The alliance, called The Seattle Partnership for Research on Innovative Therapies, or SPRInT, is intended to take biological targets that show early promise in the lab and accelerate them toward clinical applications.

“Takeda seeks to collaborate with the best scientists around the globe to deliver innovative treatments for patients across our three core therapeutic areas of GI, neuroscience and oncology,” said Dr. Steve Hitchcock, head of research at Takeda. “We are excited to partner with Fred Hutchinson Cancer Research Center and the University of Washington, and leverage our collective capabilities to accelerate the discovery of scientific breakthroughs in the lab and deliver them to patients.”

The exchange will allow researchers at Fred Hutch and UW to collaborate with an industry partner to take promising biological targets associated with disease to the next step to develop candidate drugs into potential treatments for patients.

“Our partnership with Takeda is designed to allow each of us to bring our best skills sets together to accelerate development of the next generation of cancer cures,” said Dr. Gary Gilliland, president and director of Fred Hutch. “We have a range of innovative programs in our pipeline, and our scientists are eager to move their work from the proof-of-principle stage and toward treatments to help patients.”

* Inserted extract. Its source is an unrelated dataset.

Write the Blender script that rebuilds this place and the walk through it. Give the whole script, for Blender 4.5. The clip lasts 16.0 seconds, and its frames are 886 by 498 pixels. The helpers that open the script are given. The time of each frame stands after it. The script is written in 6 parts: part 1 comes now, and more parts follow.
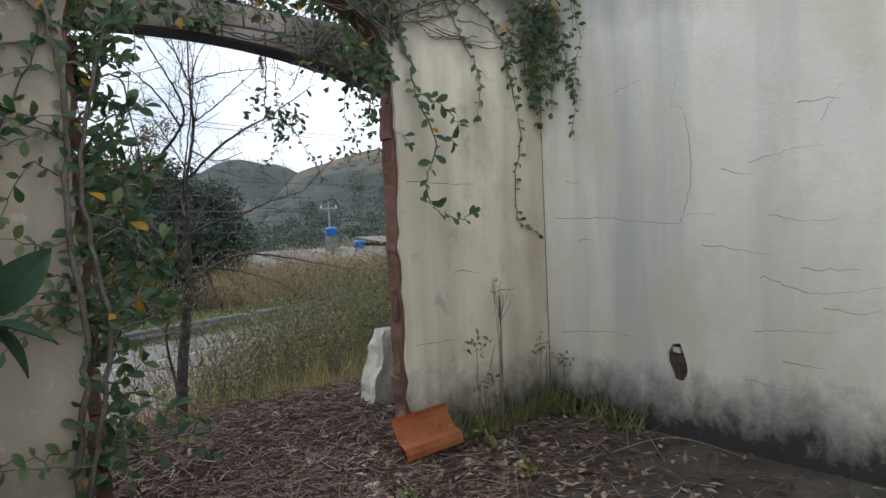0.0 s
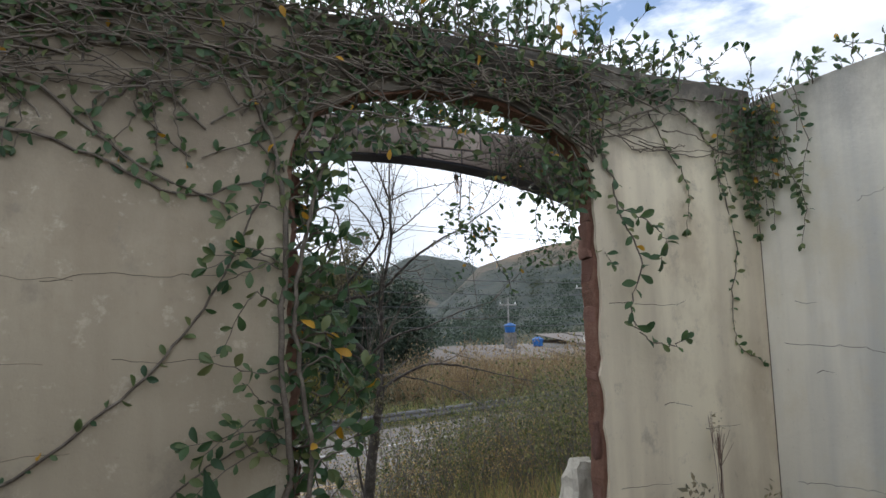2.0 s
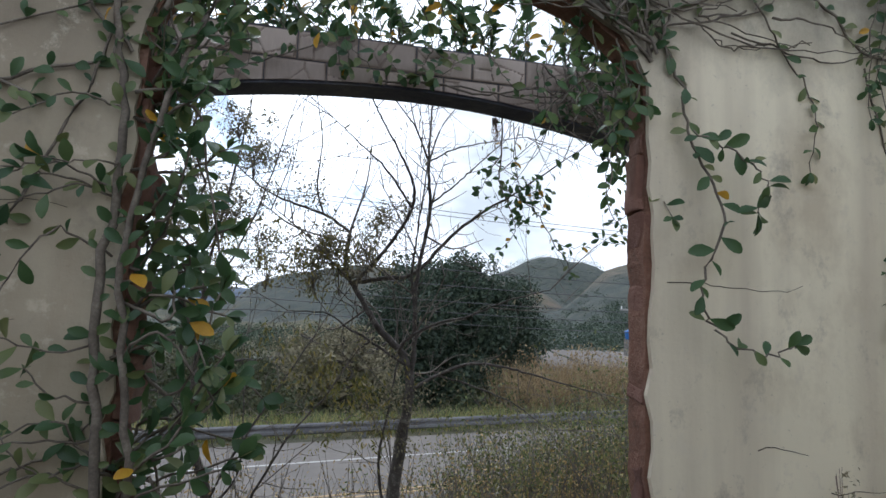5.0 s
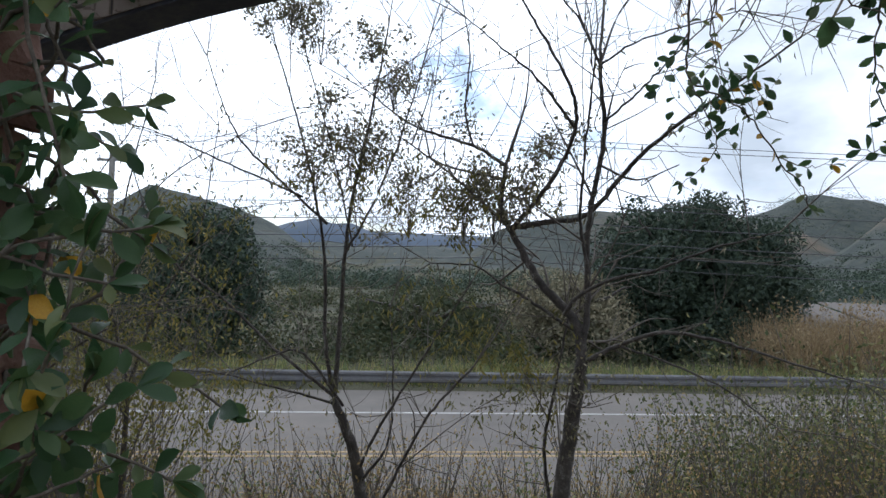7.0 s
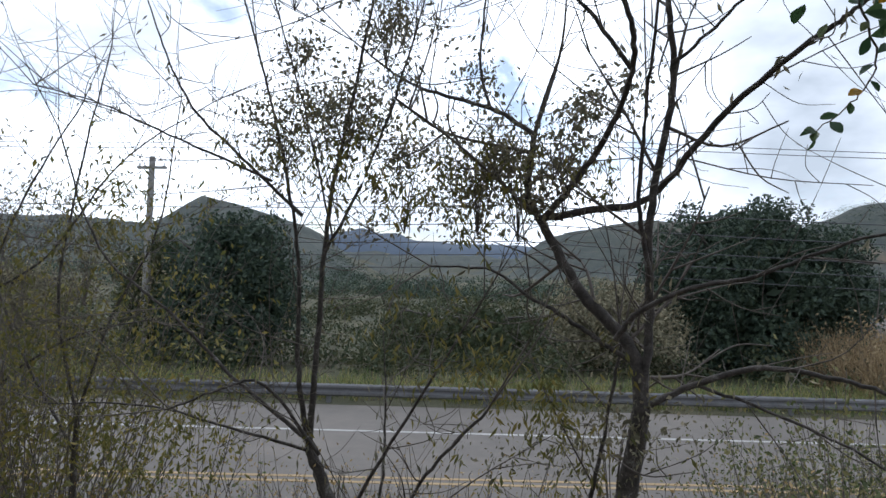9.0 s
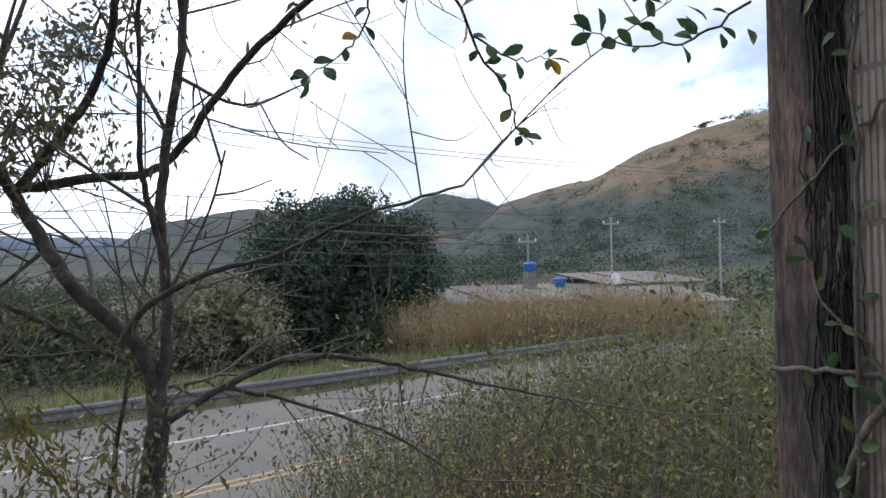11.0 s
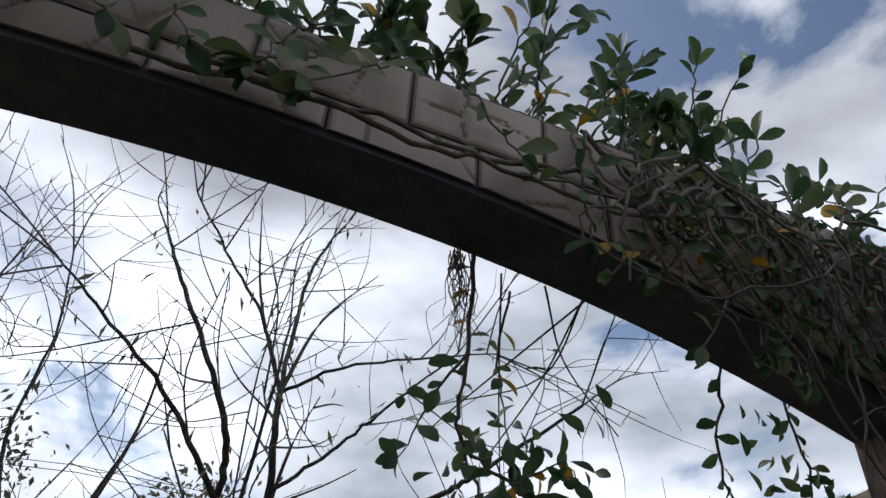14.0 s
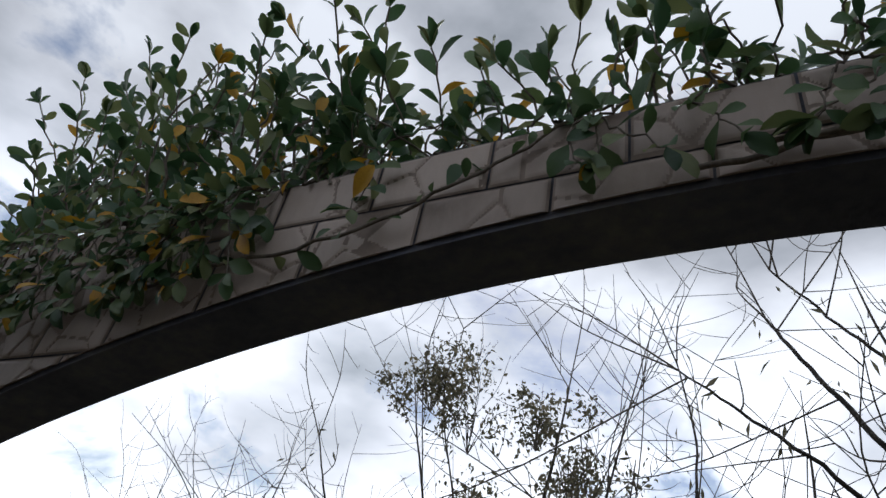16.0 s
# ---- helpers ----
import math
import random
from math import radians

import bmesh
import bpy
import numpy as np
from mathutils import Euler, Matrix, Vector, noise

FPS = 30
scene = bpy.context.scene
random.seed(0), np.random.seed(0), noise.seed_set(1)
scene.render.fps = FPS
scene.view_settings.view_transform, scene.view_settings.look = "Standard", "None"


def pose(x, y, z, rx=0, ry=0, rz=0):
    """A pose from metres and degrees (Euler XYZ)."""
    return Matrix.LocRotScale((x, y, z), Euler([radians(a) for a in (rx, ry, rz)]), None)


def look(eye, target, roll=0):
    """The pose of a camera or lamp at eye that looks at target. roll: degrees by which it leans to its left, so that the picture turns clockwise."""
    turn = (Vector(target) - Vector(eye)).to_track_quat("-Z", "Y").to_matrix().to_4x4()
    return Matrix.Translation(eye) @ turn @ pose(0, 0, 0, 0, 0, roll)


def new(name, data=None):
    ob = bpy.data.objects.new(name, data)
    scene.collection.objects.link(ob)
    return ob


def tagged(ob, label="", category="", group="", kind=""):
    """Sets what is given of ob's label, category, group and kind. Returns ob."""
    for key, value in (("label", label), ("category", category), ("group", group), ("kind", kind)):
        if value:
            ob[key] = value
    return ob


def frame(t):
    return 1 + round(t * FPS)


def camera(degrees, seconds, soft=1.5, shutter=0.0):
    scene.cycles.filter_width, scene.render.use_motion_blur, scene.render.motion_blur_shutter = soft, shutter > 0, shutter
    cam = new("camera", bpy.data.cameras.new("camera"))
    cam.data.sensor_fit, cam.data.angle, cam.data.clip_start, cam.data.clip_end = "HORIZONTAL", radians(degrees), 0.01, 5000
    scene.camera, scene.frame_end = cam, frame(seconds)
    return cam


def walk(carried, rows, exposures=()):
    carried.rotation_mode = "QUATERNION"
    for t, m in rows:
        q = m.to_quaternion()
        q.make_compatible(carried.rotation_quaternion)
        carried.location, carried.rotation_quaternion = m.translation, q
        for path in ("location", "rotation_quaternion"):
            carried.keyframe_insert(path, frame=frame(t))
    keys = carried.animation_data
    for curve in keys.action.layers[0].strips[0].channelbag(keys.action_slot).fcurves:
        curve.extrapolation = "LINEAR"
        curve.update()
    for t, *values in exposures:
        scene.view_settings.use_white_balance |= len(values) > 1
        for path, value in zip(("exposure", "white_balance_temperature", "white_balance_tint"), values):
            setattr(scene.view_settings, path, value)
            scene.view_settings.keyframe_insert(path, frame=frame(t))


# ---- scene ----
cam = camera(70.1, 16.0)
PATH = [
    (0, (0.569, 0.32, 1.363), (1.866, 1.841, 1.283), -2.6),
    (0.5, (0.616, 0.499, 1.378), (1.816, 2.099, 1.339), -2.4),
    (1, (0.631, 0.544, 1.432), (1.665, 2.255, 1.467), -2.1),
    (1.5, (0.628, 0.535, 1.475), (1.538, 2.312, 1.602), -1.6),
    (2, (0.585, 0.534, 1.526), (1.417, 2.337, 1.763), -1.3),
    (2.5, (0.59, 0.526, 1.544), (1.362, 2.342, 1.872), -1.0),
    (3, (0.66, 0.585, 1.542), (1.349, 2.422, 1.932), -0.8),
    (3.5, (0.829, 0.702, 1.48), (1.503, 2.542, 1.881), -0.7),
    (3.7, (0.925, 0.807, 1.458), (1.633, 2.636, 1.852), -0.6),
    (5.8, (1.806, 1.573, 1.45), (1.989, 3.562, 1.558), 1.0),
    (6, (1.827, 1.63, 1.483), (1.936, 3.625, 1.567), 0.2),
    (6.5, (2.057, 1.979, 1.461), (1.901, 3.972, 1.524), 1.0),
    (7, (2.175, 2.286, 1.511), (1.904, 4.267, 1.556), 1.9),
    (7.5, (2.159, 2.593, 1.516), (1.842, 4.566, 1.586), 2.1),
    (8, (2.154, 2.843, 1.464), (1.83, 4.815, 1.543), 2.1),
    (8.5, (2.171, 3.066, 1.447), (1.71, 5.01, 1.524), 2.1),
    (9, (2.216, 3.348, 1.487), (1.804, 5.304, 1.558), 2.1),
    (9.5, (2.242, 3.513, 1.529), (2.173, 5.509, 1.635), 1.6),
    (10, (2.325, 3.665, 1.48), (2.616, 5.641, 1.584), 1.2),
    (10.2, (2.427, 3.725, 1.467), (2.822, 5.683, 1.565), 0.5),
    (12.3, (2.607, 3.81, 1.585), (3.694, 5.489, 1.597), -0.9),
    (12.5, (2.576, 3.813, 1.641), (3.62, 5.517, 1.721), -0.8),
    (13, (2.454, 3.812, 1.78), (3.269, 5.597, 2.166), 0.6),
    (13.25, (2.395, 3.816, 1.822), (3.20, 5.58, 2.395), 1.1),
    (13.5, (2.334, 3.82, 1.863), (3.132, 5.484, 2.634), 1.8),
    (13.8, (2.302, 3.81, 1.883), (3.017, 5.387, 2.884), 3.1),
    (14, (2.246, 3.798, 1.904), (2.871, 5.34, 3.013), 3.5),
    (14.5, (2.195, 3.768, 1.912), (2.373, 5.284, 3.204), 6.7),
    (15, (2.169, 3.757, 1.904), (1.929, 5.252, 3.211), 9.7),
    (15.5, (2.133, 3.752, 1.89), (1.487, 5.172, 3.141), 11.7),
    (16, (2.094, 3.744, 1.863), (1.195, 5.108, 3.017), 12.3),
]
walk(cam, [(t, look(eye, target, roll)) for t, eye, target, roll in PATH],
     exposures=[(0.0, 0.44, 6280, 9.5), (1.0, 0.34, 6450, 10), (2.0, 0.32, 6450, 10), (3.5, 0.28, 6350, 10), (6.0, 0.36, 6080, 9), (7.5, 0.02, 6080, 9), (9.5, 0.1, 6150, 9.5), (12.3, 0.5, 6150, 10),
                (12.8, 0.32, 6150, 10), (13.1, 0.05, 6200, 10), (13.5, -0.42, 6400, 10), (14.2, -0.48, 6350, 10), (16.0, -0.46, 6400, 10)])

# ---- world and light ----
SKY_STRENGTH, SUN_STRENGTH = 1.0, 0.9
world = bpy.data.worlds.new("sky")
scene.world = world
world.use_nodes = True
wt = world.node_tree
wt.nodes.clear()


def node(tree, kind, **inputs):
    n = tree.nodes.new(kind)
    for k, v in inputs.items():
        n.inputs[k.replace("_", " ")].default_value = v
    return n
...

It takes at least a decade for a new medicine to evolve from a finding in a research lab through clinical trials and approval as a treatment by the U.S. Food and Drug Administration. The new alliance with Takeda will expedite the development process by bringing the company’s scientists into closer collaboration with researchers at the Hutch and UW.

“In addition to our long-standing collaboration with Fred Hutch in the area of cancer research, UW faculty are at the forefront of basic science research aimed at improving therapeutic opportunities for patients suffering from debilitating central nervous system and GI disorders,” said Dr. John Slattery, UW Medicine vice dean for research and graduate education. “This collaboration will help move this research forward.”

The agreement allows Fred Hutch and UW Medicine scientists access to Takeda’s drug discovery capabilities, such as expertise in commercial-grade research and development planning.

A joint research committee comprised of Takeda, Fred Hutch and UW leadership representatives will select several ongoing research projects to be supported over the 3-year agreement. The alliance can be renewed after the first three years.


Molly McElroy
206.667.6651 (desk) 

At Fred Hutchinson Cancer Research Center, home to three Nobel laureates, interdisciplinary teams of world-renowned scientists seek new and innovative ways to prevent, diagnose and treat cancer, HIV/AIDS and other life-threatening diseases. Fred Hutch’s pioneering work in bone marrow transplantation led to the development of immunotherapy, which harnesses the power of the immune system to treat cancer. An independent, nonprofit research institute based in Seattle, Fred Hutch houses the nation’s first cancer prevention research program, as well as the clinical coordinating center of the Women’s Health Initiative and the international headquarters of the HIV Vaccine Trials Network.